- **GOAL OF THE EXERCISE**
Leave out the pictures and restate the rest of the data exactly.
===== GIVEN DATA =====
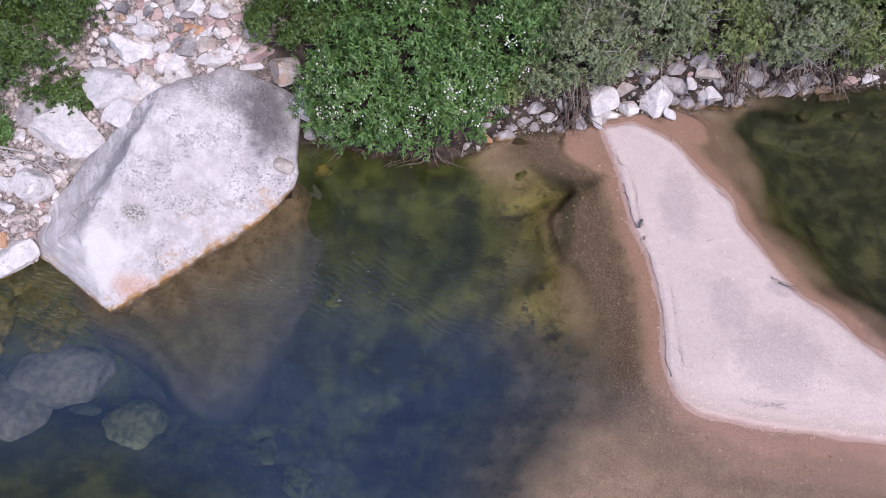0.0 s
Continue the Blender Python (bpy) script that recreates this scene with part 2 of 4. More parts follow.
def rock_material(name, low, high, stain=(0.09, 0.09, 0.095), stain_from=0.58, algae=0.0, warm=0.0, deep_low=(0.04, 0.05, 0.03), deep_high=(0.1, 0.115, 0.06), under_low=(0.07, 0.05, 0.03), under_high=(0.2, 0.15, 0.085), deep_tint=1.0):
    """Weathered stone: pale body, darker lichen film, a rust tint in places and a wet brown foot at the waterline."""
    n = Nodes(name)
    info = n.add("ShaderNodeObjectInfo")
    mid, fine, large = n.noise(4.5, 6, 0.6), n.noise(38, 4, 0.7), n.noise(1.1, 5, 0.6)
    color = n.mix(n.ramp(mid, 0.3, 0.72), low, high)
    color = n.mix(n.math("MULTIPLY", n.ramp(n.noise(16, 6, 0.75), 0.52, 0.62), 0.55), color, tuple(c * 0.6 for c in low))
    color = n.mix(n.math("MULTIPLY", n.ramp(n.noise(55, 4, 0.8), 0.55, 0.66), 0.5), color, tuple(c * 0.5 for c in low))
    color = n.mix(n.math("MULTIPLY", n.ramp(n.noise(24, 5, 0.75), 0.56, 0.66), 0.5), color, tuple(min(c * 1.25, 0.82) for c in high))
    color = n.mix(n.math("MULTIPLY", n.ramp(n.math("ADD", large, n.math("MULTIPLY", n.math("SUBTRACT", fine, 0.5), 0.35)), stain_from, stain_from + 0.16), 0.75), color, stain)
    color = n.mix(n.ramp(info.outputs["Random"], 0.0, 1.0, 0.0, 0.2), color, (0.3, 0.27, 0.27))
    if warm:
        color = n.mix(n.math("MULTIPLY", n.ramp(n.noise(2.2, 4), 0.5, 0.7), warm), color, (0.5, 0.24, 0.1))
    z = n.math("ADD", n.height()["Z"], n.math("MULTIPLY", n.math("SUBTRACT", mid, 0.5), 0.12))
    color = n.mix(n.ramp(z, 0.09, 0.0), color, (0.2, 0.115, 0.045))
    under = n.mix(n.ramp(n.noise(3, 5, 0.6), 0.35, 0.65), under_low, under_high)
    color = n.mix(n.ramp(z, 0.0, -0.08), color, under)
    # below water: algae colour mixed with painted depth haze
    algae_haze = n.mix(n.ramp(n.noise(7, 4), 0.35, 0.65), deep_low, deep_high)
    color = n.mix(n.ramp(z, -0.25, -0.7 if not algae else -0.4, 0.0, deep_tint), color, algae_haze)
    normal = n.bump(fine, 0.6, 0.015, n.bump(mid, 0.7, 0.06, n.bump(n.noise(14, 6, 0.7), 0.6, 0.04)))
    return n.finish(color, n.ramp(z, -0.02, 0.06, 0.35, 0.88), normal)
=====
- **SOLUTION FOR THIS EXERCISE**
0.0 s
Continue the Blender Python (bpy) script that recreates this scene with part 2 of 4. More parts follow.
def rock_material(name, low, high, stain=(0.09, 0.09, 0.095), stain_from=0.58, algae=0.0, warm=0.0, deep_low=(0.04, 0.05, 0.03), deep_high=(0.1, 0.115, 0.06), under_low=(0.07, 0.05, 0.03), under_high=(0.2, 0.15, 0.085), deep_tint=1.0):
    """Weathered stone: pale body, darker lichen film, a rust tint in places and a wet brown foot at the waterline."""
    n = Nodes(name)
    info = n.add("ShaderNodeObjectInfo")
    mid, fine, large = n.noise(4.5, 6, 0.6), n.noise(38, 4, 0.7), n.noise(1.1, 5, 0.6)
    color = n.mix(n.ramp(mid, 0.3, 0.72), low, high)
    color = n.mix(n.math("MULTIPLY", n.ramp(n.noise(16, 6, 0.75), 0.52, 0.62), 0.55), color, tuple(c * 0.6 for c in low))
    color = n.mix(n.math("MULTIPLY", n.ramp(n.noise(55, 4, 0.8), 0.55, 0.66), 0.5), color, tuple(c * 0.5 for c in low))
    color = n.mix(n.math("MULTIPLY", n.ramp(n.noise(24, 5, 0.75), 0.56, 0.66), 0.5), color, tuple(min(c * 1.25, 0.82) for c in high))
    color = n.mix(n.math("MULTIPLY", n.ramp(n.math("ADD", large, n.math("MULTIPLY", n.math("SUBTRACT", fine, 0.5), 0.35)), stain_from, stain_from + 0.16), 0.75), color, stain)
    color = n.mix(n.ramp(info.outputs["Random"], 0.0, 1.0, 0.0, 0.2), color, (0.3, 0.27, 0.27))
    if warm:
        color = n.mix(n.math("MULTIPLY", n.ramp(n.noise(2.2, 4), 0.5, 0.7), warm), color, (0.5, 0.24, 0.1))
    z = n.math("ADD", n.height()["Z"], n.math("MULTIPLY", n.math("SUBTRACT", mid, 0.5), 0.12))
    color = n.mix(n.ramp(z, 0.09, 0.0), color, (0.2, 0.115, 0.045))
    under = n.mix(n.ramp(n.noise(3, 5, 0.6), 0.35, 0.65), under_low, under_high)
    color = n.mix(n.ramp(z, 0.0, -0.08), color, under)
    # below water: algae colour mixed with painted depth haze
    algae_haze = n.mix(n.ramp(n.noise(7, 4), 0.35, 0.65), deep_low, deep_high)
    color = n.mix(n.ramp(z, -0.25, -0.7 if not algae else -0.4, 0.0, deep_tint), color, algae_haze)
    normal = n.bump(fine, 0.6, 0.015, n.bump(mid, 0.7, 0.06, n.bump(n.noise(14, 6, 0.7), 0.6, 0.04)))
    return n.finish(color, n.ramp(z, -0.02, 0.06, 0.35, 0.88), normal)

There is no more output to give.